Of course, it's not like Nelson can keep a regular appointment at the gym down the road. He travels too much. Just last week, he toured Scotland, Ireland and England. Later this month, he'll travel to California, Nevada, Colorado and New Mexico. It's back to Texas in mid-May, then on to Canada in July.
But running is something he can do — and does do — almost anywhere.
"I'm usually in a motel in a strange town," Nelson says. "Sometimes I don't know my way around the city. A couple of times, I've gone running and I've had to knock on a stranger's door and ask directions to get back."
Movies are nothing new to Nelson, who recently wrapped filming of "The Dukes of Hazzard," in which he plays Bo and Luke's crusty Uncle Jesse. He can add the upcoming martial arts film to a list of movie credits that includes "Barbarosa," "Honeysuckle Rose," "Austin Powers: The Spy Who Shagged Me," and "The Country Bears."
The movie "Life is a Hoss" stars Nelson, Cobb, Toby Keith and Kris Kristofferson. "It's Eastern Western — cowboys and martial arts guys getting together to have some fun," Nelson says.
In the movie (no release date yet for the New Line Cinema production), Nelson will be battling the fearsome Cobb — maybe you've seen him in "Ernest Goes to Jail," "Fletch Lives" or "Ace Ventura: Pet Detective." Nelson has worked with Cobb before, a few times at exhibition boxing events.
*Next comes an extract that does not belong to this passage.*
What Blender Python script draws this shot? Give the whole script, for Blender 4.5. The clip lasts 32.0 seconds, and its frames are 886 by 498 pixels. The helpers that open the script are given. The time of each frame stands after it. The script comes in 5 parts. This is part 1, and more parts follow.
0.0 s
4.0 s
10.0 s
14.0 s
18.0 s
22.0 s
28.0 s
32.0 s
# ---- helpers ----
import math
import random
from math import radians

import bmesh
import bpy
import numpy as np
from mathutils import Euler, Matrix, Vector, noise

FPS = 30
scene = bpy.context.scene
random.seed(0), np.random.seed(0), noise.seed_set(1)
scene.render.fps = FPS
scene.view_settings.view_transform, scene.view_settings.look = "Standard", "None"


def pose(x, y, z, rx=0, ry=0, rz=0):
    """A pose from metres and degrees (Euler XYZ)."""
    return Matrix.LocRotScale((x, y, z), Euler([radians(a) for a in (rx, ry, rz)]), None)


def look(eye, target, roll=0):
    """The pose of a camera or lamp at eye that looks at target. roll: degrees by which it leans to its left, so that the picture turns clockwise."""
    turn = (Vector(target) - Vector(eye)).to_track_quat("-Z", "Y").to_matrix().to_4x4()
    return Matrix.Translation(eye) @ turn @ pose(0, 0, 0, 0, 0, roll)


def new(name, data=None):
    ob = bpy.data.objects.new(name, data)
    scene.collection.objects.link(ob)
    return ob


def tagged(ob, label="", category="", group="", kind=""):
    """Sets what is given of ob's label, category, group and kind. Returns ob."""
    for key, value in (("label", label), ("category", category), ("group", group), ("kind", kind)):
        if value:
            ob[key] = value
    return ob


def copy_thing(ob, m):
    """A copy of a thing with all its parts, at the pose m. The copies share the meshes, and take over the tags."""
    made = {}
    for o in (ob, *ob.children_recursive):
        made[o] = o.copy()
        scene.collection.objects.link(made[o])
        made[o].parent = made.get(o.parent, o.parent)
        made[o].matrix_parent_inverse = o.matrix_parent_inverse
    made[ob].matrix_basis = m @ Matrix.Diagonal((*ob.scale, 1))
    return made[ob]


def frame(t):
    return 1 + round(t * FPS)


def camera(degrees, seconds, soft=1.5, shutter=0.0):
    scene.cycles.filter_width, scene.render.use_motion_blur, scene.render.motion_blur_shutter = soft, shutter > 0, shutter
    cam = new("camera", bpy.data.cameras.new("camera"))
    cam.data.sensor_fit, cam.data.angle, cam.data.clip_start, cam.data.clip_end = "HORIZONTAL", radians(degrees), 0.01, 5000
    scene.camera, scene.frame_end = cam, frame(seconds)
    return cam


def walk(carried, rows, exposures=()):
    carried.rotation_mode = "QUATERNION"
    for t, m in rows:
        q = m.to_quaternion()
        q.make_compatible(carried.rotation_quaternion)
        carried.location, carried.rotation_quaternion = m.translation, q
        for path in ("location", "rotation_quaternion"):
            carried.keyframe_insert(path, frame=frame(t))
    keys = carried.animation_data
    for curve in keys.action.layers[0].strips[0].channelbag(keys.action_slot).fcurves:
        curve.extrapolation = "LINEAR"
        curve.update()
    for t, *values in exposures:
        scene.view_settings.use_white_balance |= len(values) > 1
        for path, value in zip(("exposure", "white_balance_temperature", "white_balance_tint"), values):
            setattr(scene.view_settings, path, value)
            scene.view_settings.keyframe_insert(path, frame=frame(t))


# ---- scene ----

"Every time I hit him, I have to tell him I hit him," Nelson chuckles. "He's a friend or he would probably kill me."
This time, though, Nelson gets to knock Cobb out. He can thank Um for that — the instructor is choreographing the fight scenes.
"You get to apply what you learn," Um says of the job. "It's like being an artist — you have a paintbrush and you finally get to paint."
Willie wins the big fight, Um explains, but has to struggle to do it. From across the room, Nelson yells out: "I never lose!" then, more quietly, "In the movies . . ."
The singer doesn't think it'll take much extra training to get ready for the movie. The foundation is there; he just needs to stay in practice. "If I can just sustain where I am, I think I'll be OK," he says.
When this reporter asks him to demonstrate his signature martial arts move, he leaps up, shouts, "I'll be right back!" and spins 360 degrees, arms poised to strike.
It's a formidable sight, in a weird, pigtail-flinging, bare-kneed way.